NIALL McGINN has vowed Northern Ireland have still to reach their peak as he pleaded with Michael O'Neill not to become the new Scotland manager.

The Scottish Football Association and the Irish Football Association reached a compensation agreement on Friday and the 48-year-old is poised to hold talks with Hampden bosses this week about becoming Gordon Strachan's successor.

O'Neill has long been the favourite to land the role after his work with Northern Ireland. In 2016 he guided them to their first European Championships and the first major tournament since the World Cup of 1986. His squad fell just short of making it to this summer's World Cup in Russia after going out in the play-off to Switzerland, but the IFA still offered him a four-year extension to the £500,000 a year deal which expires in 2020.

However, on the back of last week's developments, McGinn, who has featured regularly under O'Neill for their country, has urged him to get his squad another chance to prove they can make history together.

“I would dispute the view he’s taken us as far as he can - 100%. Yes, we have older players but you need them for experience and they still have quality. Some are playing at premier league level," said the Aberdeen forward.

“I would say to him that we haven't yet reached our peak. we’re coming together as a squad and work extremely hard.

“We’re not blessed with vast numbers of players but we have shown in the last few years that with his organisation we can compensate for that.

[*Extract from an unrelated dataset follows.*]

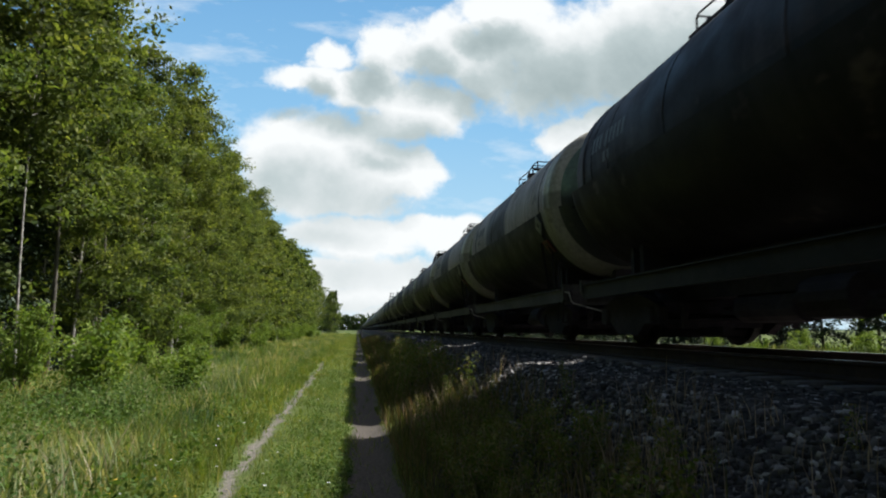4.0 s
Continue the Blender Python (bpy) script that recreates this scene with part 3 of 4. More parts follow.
def build_wagon(style, full):
    """A four-axle tank wagon; origin at the middle of its length on the rail head, front towards -y."""
    paint, cap, band, rails, beam, bars, label, jacket = style
    start, rim = (4.58, 1.30) if jacket else (4.26, 1.41)
    out = 0.36 if rails == "box" else 0.0      # how much further the end beam stands out
    lip = 1.045 if rails == "box" else 1.115   # top of the end beam
    skin = JACKET if jacket else RAD
    w = new("tank_wagon")
    w.empty_display_size = 0.3
    tagged(w, label, "tank wagon", "tank wagons of the train")
    P, B = M_PAINT[paint], band
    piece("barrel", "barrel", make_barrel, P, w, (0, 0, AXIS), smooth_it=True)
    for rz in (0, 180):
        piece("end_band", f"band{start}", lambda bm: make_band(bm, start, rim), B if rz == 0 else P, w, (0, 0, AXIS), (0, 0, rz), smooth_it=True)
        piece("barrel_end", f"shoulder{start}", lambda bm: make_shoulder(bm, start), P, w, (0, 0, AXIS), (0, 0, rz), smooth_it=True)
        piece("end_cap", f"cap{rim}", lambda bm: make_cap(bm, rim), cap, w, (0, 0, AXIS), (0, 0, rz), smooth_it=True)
        if jacket:
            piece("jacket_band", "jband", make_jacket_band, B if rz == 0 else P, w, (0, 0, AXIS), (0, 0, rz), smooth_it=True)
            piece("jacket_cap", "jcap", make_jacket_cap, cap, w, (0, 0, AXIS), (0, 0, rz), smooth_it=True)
    if jacket:
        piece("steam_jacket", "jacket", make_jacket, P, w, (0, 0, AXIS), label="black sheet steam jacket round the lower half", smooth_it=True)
    for y in ((-3.45, -1.35, 1.35, 3.45) if full else (-3.45, 3.45)):
        piece("weld_seam", f"seam{y}", lambda bm: make_strap(bm, y), P, w, (0, 0, AXIS), smooth_it=True)
    for y in (-4.22, 4.22):
        piece("tie_strap", f"seam{y}", lambda bm: make_strap(bm, y), M_BLACK, w, (0, 0, AXIS), smooth_it=True)
    top = AXIS + RAD
    back = 0.45 if rails == "box" else 0.0
    hatch = piece("hatch", "hatch", lambda bm: (rod(bm, (0, 0, -0.06), (0, 0, 0.26), 0.36, 24), rod(bm, (0, 0, 0.26), (0, 0, 0.32), 0.40, 24)), M_STEEL, w, (0, 1.5 + back, top), label="oil-stained hatch dome")
    if full:
        piece("valve", "valve", lambda bm: (rod(bm, (0, 0, -0.04), (0, 0, 0.34), 0.07, 10), rod(bm, (0, 0, 0.34), (0, 0, 0.42), 0.11, 10)), M_STEEL, w, (0.05, 0.85 + back, top))
        piece("vent_pipe", "vpipe", lambda bm: (rod(bm, (0, 0, -0.04), (0, 0, 0.22), 0.045, 8), rod(bm, (-0.1, 0, 0.22), (0.1, 0, 0.22), 0.05, 8)), M_STEEL, w, (-0.3, 2.2 + back, top - 0.02))
        piece("hand_wheel", "hwheel", lambda bm: (rod(bm, (0, 0, -0.04), (0, 0, 0.38), 0.025, 8), rod(bm, (0, 0, 0.38), (0, 0, 0.41), 0.15, 12)), M_STEEL, w, (-0.2, 1.02 + back, top))
        for i in range(6):
            a = radians(60 * i + 20)
            piece("hatch_bolt", "hbolt", lambda bm: rod(bm, (0, 0, -0.05), (0, 0, 0.06), 0.03, 6), M_STEEL, hatch, (0.40 * math.cos(a), 0.40 * math.sin(a), 0.32))
    if rails == "loop":
        build_handrails(w, "loop", 0.75, top - 0.06, full)
        piece("platform", "lplat", lambda bm: (box(bm, -0.55, 0.55, 0.42, 1.75, 0.03, 0.07), box(bm, -0.52, -0.46, 0.42, 1.75, -0.12, 0.03), box(bm, 0.46, 0.52, 0.42, 1.75, -0.12, 0.03)), M_STEEL, w, (0, 0.75, top))
    elif rails == "box":
        build_handrails(w, "box", 0.85, top - 0.1, full)
        piece("platform", "bplat", lambda bm: box(bm, -0.68, -0.18, -0.30, 1.62, 0.45, 0.51), M_BLACK, w, (0, 0.85, top - 0.1))
        piece("platform_side", "bskirt", lambda bm: box(bm, -0.62, -0.59, -0.26, 1.10, 0.10, 0.445), M_RUST, w, (0, 0.85, top - 0.1), label="rusty plate under the raised platform")
        piece("platform_ladder", "pladder", make_platform_ladder, M_BLACK, w, (0, 0.85, top - 0.1))
    else:
        y0 = 1.17 if paint == "grey" else 0.57
        build_handrails(w, "stair", y0, top - 0.1, full)
        piece("platform", "splat", lambda bm: box(bm, -0.6, -0.08, -0.70, 0.52, 0.35, 0.39), M_BLACK, w, (0, y0, top - 0.1))
        piece("platform_side", "sskirt", lambda bm: box(bm, -0.54, -0.51, -0.66, 0.50, 0.10, 0.345), M_RUST, w, (0, y0, top - 0.1), label="rusty plate under the walkway")
    # frame
    piece("centre_sill", "csill", lambda bm: box(bm, -0.28, 0.28, -5.4, 5.4, 0.72, 1.42), M_STEEL, w)
    for sx in (-1, 1):
        piece("side_beam", "sbeam", lambda bm: (box(bm, -0.05, 0.05, -5.36, 5.36, 0.80, 1.03), box(bm, -0.09, 0.09, -5.36, 5.36, 1.03, 1.05)), beam, w, (sx * 1.28, 0, 0), label="grey side beam" if beam is M_GREYBEAM else "")
    for rz in (0, 180):
        e = out if rz == 0 else 0.0
        piece("headstock", f"headst{e}{lip}", lambda bm: make_headstock(bm, -5.46 - e, lip), M_ENDBEAM, w, (0, 0, 0), (0, 0, rz), label="grey painted end beam")
        if full:
            # platform wagons: sunlit edge painted on as a pale lip
            piece("top_lip", f"toplip{e}{lip}", lambda bm: box(bm, -1.375, 1.375, -5.475 - e, -5.36 - e, lip + 0.002, lip + 0.014), M_SUNLIT if rails == "box" else M_GREYBEAM, w, (0, 0, 0), (0, 0, rz), label="top lip of the end beam")
        if e:
            piece("end_floor", "endfloor", lambda bm: box(bm, -1.30, 1.30, -5.46 - e, -5.36, lip - 0.08, lip - 0.02), M_STEEL, w)
        piece("coupler", "coupl", lambda bm: (box(bm, -0.09, 0.09, -5.75, -5.46, 0.96, 1.14, 0.02), box(bm, -0.20, 0.16, -6.0, -5.72, 0.92, 1.20, 0.05), box(bm, 0.10, 0.24, -6.02, -5.85, 0.95, 1.16, 0.03)), M_STEEL, w, (0, 0, 0), (0, 0, rz))
        for y in ((-3.9,) if not full else (-4.1, -3.7)):
            piece("saddle", f"saddle{y}", lambda bm: make_saddle(bm, y), M_BLACK, w, (0, 0, 0), (0, 0, rz))
        if full:
            piece("uncoupling_lever", f"ulever{e}{lip}", lambda bm: tube(bm, [(-1.33, -5.49 - e, lip - 0.14), (-1.26, -5.53 - e, lip - 0.155), (-1.23, -5.53 - e, lip - 0.30), (-1.19, -5.53 - e, lip - 0.35), (-0.64, -5.58 - e, lip - 0.50), (-0.60, -5.60 - e, lip - 0.46)], 0.012), M_PALE_ROD, w, (0, 0, 0), (0, 0, rz), label="pale worn coupling lever")
            piece("lever_bracket", f"ubrack{e}{lip}", lambda bm: box(bm, -1.27, -1.20, -5.52 - e, -5.46 - e, lip - 0.32, lip - 0.13), M_BLACK, w, (0, 0, 0), (0, 0, rz))
            # added cylinder; its pale colour stands for a sunlit spot between wagons
            piece("hose_head", f"litspot{e}", lambda bm: rod(bm, (-0.41, -5.56 - e, 0.42), (-0.28, -5.56 - e, 0.42), 0.034, 10), M_SUNLIT, w, (0, 0, 0), (0, 0, rz), label="pale cylinder standing for a sunlit spot by the coupler")
            # added pipe that carries the pale cylinder
            piece("end_hose", f"ehose{e}", lambda bm: tube(bm, [(-0.34, -5.56 - e, 0.44), (-0.34, -5.50 - e, 0.62), (-0.34, -5.44 - e, 0.85)], 0.022, 8), M_BLACK, w, (0, 0, 0), (0, 0, rz))
            piece("tie_rod", f"tierod{skin}", lambda bm: (tube(bm, [(-skin * 0.93, -4.42, AXIS - skin * 0.42), (-skin * 0.80, -4.46, AXIS - skin * 0.66), (-1.30, -4.62, 1.06)], 0.022), tube(bm, [(-skin * 0.90, -4.20, AXIS - skin * 0.52), (-1.30, -4.20, 1.05)], 0.028)), M_BLACK, w, (0, 0, 0), (0, 0, rz))
            piece("brake_hose", "hose", lambda bm: tube(bm, [(0.35, -5.45, 0.95), (0.36, -5.6, 0.93), (0.34, -5.75, 0.75), (0.28, -5.9, 0.60), (0.2, -6.0, 0.62)], 0.03, 8), M_BLACK, w, (0, 0, 0), (0, 0, rz))
            piece("corner_step", "cstep", lambda bm: (tube(bm, [(-1.28, -5.2, 0.85), (-1.30, -5.2, 0.42), (-1.30, -4.9, 0.42), (-1.28, -4.9, 0.85)], 0.016), box(bm, -1.36, -1.22, -5.22, -4.88, 0.40, 0.42)), M_BLACK, w, (0, 0, 0), (0, 0, rz))
            piece("grab_rail", "grab", lambda bm: tube(bm, [(-1.30, -5.22, 1.0), (-1.38, -5.22, 1.08), (-1.38, -5.22, 1.40), (-1.31, -5.14, 1.58)], 0.016), M_PALE_ROD if bars == 3 else M_BLACK, w, (0, 0, 0), (0, 0, rz))
            piece("end_rail", "erail", lambda bm: tube(bm, [(-0.55, -5.34, 3.12), (-0.55, -5.44, 3.12), (0.55, -5.44, 3.12), (0.55, -5.34, 3.12)], 0.009), M_PALE_ROD, w, (0, 0, 0), (0, 0, rz))
    if full:
        piece("air_tank", "airt", lambda bm: rod(bm, (-0.1, 0.7, 0.56), (-0.1, 2.1, 0.56), 0.20, 14), M_STEEL, w)
        piece("brake_lever", "blever", lambda bm: (box(bm, -0.75, 0.75, -1.30, -1.22, 0.50, 0.58), box(bm, -0.78, -0.70, -2.4, -1.2, 0.46, 0.54), box(bm, 0.70, 0.78, -1.3, 1.6, 0.46, 0.54)), M_STEEL, w)
        piece("brake_cylinder", "bcyl", lambda bm: (rod(bm, (-0.55, -0.9, 0.60), (-0.55, -0.1, 0.60), 0.22, 14), rod(bm, (-0.55, -2.3, 0.60), (-0.55, -0.9, 0.60), 0.03, 8)), M_STEEL, w)
        piece("brake_rod", "brod", lambda bm: (rod(bm, (0.15, -3.2, 0.58), (0.15, 3.2, 0.58), 0.022, 6), rod(bm, (-0.2, -2.6, 0.50), (-0.2, 2.6, 0.50), 0.02, 6)), M_STEEL, w)
        piece("drain_valve", "drain", lambda bm: (rod(bm, (0, 0, 0.75), (0, 0, 1.45), 0.11, 12), rod(bm, (0, 0, 0.70), (0, 0, 0.76), 0.15, 12)), M_STEEL, w)
        ink = M_INK if paint in ("panel", "tan", "grey") else M_LETTER
        for i in range(8):
            y = 2.75 + i * 0.18 + (0.08 if i > 4 else 0)
            patch_on_barrel("marking", y, y + 0.11, -73, -83, ink, w)
        for i in range(2):
            patch_on_barrel("marking", 3.35 + i * 0.17, 3.46 + i * 0.17, -86, -92, ink, w)
        if paint == "blue":
            for i in range(6):
                patch_on_barrel("marking", -2.6 + i * 0.27, -2.42 + i * 0.27, -70, -80, M_LETTER if ink is M_LETTER else M_INK, w)
        if paint not in ("grey", "tan") and not jacket:
            patch_on_barrel("sign_ground", -4.72, -3.66, -99, -140, M_BLACK, w, "black painted square behind the signs", 0.016)
        sign = piece("diamond_sign", "dia", lambda bm: (box(bm, -0.012, 0.012, -0.165, 0.165, -0.165, 0.165),), M_WHITE, w, (-math.sqrt(skin * skin - 0.25) - 0.035, -4.42, AXIS - 0.5), (45, -19, 0), label="white diamond hazard sign")
        piece("sign_mark", "diam", lambda bm: box(bm, -0.004, 0.004, -0.05, 0.05, -0.05, 0.05), M_INK, sign, (-0.014, 0, 0))
        plate = piece("orange_sign", "ora", lambda bm: box(bm, -0.012, 0.012, -0.20, 0.20, -0.15, 0.15), M_ORANGE, w, (-math.sqrt(skin * skin - 0.865) - 0.04, -4.42, AXIS - 0.93), (0, -38, 0), label="orange-red hazard plate")
        for dz in (-0.07, 0.07):
            piece("plate_bar", "orab", lambda bm: box(bm, -0.004, 0.004, -0.13, 0.13, -0.025, 0.025), M_INK, plate, (-0.013, 0, dz))
    return w, build_bogie(w, -3.9, full) + build_bogie(w, 3.9, full)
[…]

“For us as a group we’d love him to stay. He’s brought the team and the fan base together. He's put us on the map again and for me personally it’s been unbelievable chapter in my career to get to the Euros and push for the World Cup.

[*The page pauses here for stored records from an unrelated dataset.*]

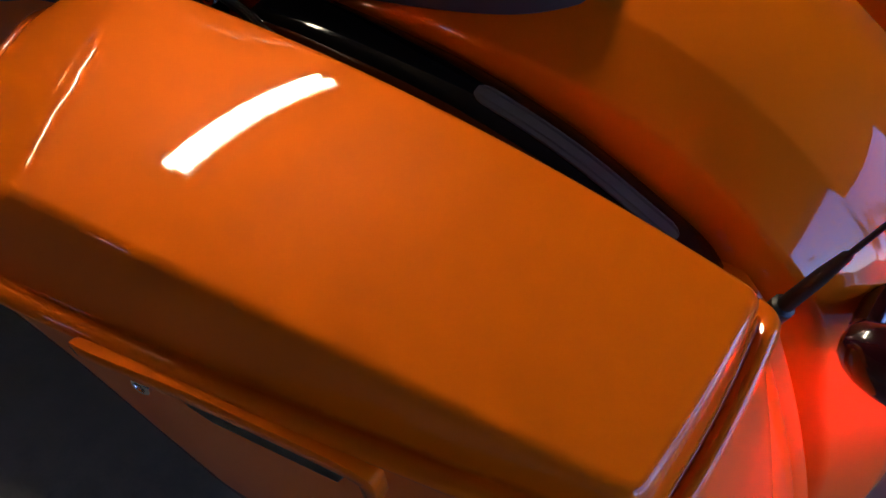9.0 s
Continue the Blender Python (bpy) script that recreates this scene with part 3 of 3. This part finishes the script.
def seam(points, r=0.0009, lift=0.0008, n=8, mat=THREAD):
    pts = [seat_at(p.x, p.y, lift) for p in spline([(x, y, 0) for x, y in points], n)]
    v, f = tube(pts, r, 6)
    return obj("seam", v, f, mat, seat, label="grey thread seam")


U = [(0.078, 0.205), (0.077, 0.15), (0.073, 0.098), (0.060, 0.060), (0.040, 0.040), (0.015, 0.031), (0.0, 0.030)]
seam(U + [(-x, y) for x, y in U[-2::-1]])
dash = [seat_at(p.x, p.y, 0.0008) for p in spline([(x * 1.055, y - 0.004, 0) for x, y in U + [(-x, y) for x, y in U[-2::-1]]], 9)]
for a, b in zip(dash[::2], dash[1::2]):
    v, f = tube([a, b], 0.0007, 5)
    obj("stitch", v, f, THREAD, seat)
for s in (1, -1):
    seam([(0.0345 * s, 0.205), (0.035 * s, 0.13), (0.035 * s, 0.038)])
    seam([(0.122 * s, 0.195), (0.121 * s, 0.15), (0.114 * s, 0.05), (0.102 * s, -0.03), (0.086 * s, -0.068)], 0.0009)
    # driver's seat seams
    seam([(0.141 * s, 0.357), (0.142 * s, 0.38), (0.141 * s, 0.41), (0.140 * s, 0.455), (0.147 * s, 0.532), (0.150 * s, 0.576), (0.158 * s, 0.626), (0.161 * s, 0.660)], 0.0009)
    seam([(0.121 * s, 0.363), (0.113 * s, 0.375), (0.097 * s, 0.410), (0.092 * s, 0.455), (0.1016 * s, 0.509), (0.116 * s, 0.539), (0.147 * s, 0.567)], 0.0008)
    d2 = [seat_at(p.x, p.y, 0.0007) for p in spline([(0.145 * s, 0.357, 0), (0.146 * s, 0.38, 0), (0.145 * s, 0.41, 0), (0.144 * s, 0.455, 0), (0.151 * s, 0.532, 0), (0.154 * s, 0.576, 0)], 12)]
    for a, b in zip(d2[::2], d2[1::2]):
        v, f = tube([a, b], 0.0007, 5)
        obj("stitch", v, f, THREAD, seat)
    seam([(0.139 * s, 0.300), (0.144 * s, 0.293), (0.149 * s, 0.286)], 0.0008)
    # low side seam
    pts = []
    for p in spline([(0, 0.500, 0.593), (0, 0.488, 0.615), (0, 0.473, 0.633), (0, 0.4165, 0.659), (0, 0.355, 0.682), (0, 0.323, 0.703), (0, 0.294, 0.738), (0, 0.277, 0.761), (0, 0.258, 0.772), (0, 0.241, 0.775), (0, 0.195, 0.777)], 6):
        a, c = 0.0, 0.5
        for n in range(24):
            m = (a + c) / 2
            a, c = (m, c) if seat_surface(p.y, m).z < p.z else (a, m)
        q = seat_surface(p.y, a)
        pts.append(Vector((SEAT_X + (SEAT_X - q.x + 0.0007) * s, p.y, q.z + 0.0003)))
    v, f = tube(pts, 0.0011, 6)
    obj("seam", v, f, THREAD, seat, label="grey thread seam")
seam([(0.137, 0.357), (0.10, 0.356), (0.05, 0.354), (0.0, 0.353), (-0.05, 0.354), (-0.10, 0.356), (-0.141, 0.357)], 0.0016, mat=SATIN_BLACK)

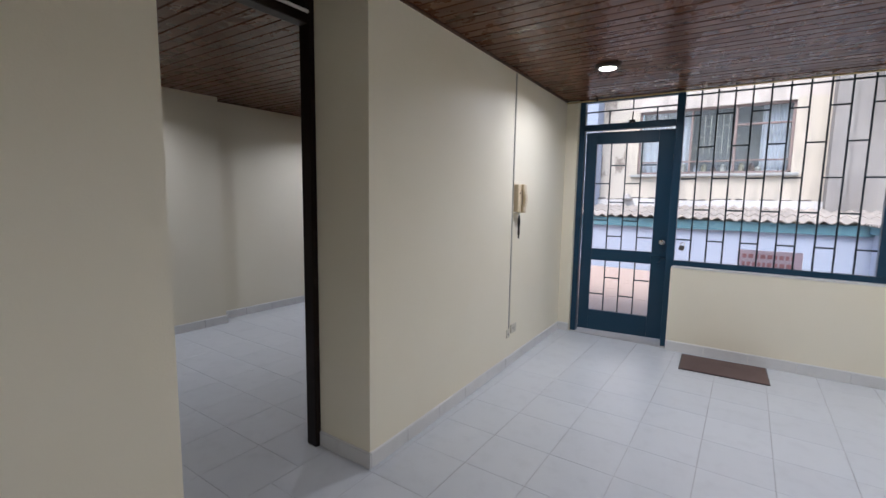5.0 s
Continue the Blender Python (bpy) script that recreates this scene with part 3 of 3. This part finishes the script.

“I think another crack at the Euros is within us and to have Michael still there would be great."

McGinn acknowledges the speculation over their national team's manager has been a distraction but he is contented by the fact a decision should be imminent.

The 30-year-old said: “Its difficult for the players but when a team is doing well clubs will come calling or international sides will want him.

“He’s done so well with us to get attention from other employers and we’d all love him to stay.

“The thing is he's had plenty of time to think about it and I’m sure we’ll know sooner rather than later because of that.

“If he goes we wish him all the best and if he stays we’ll be delighted and push on.”

McGinn added: “Its down to him and what he wants from his life. That’s what it will boil down to I think.

“He’s done so well with Northern Ireland and he knows he’s loved by the players, the fans and the entire nation.

“It’s now down to what he wants to do with his career and what steps he wants to take in management.

“If he goes we wish him all the best and if he stays then I can tell you the whole of Northern Ireland will be buzzing.”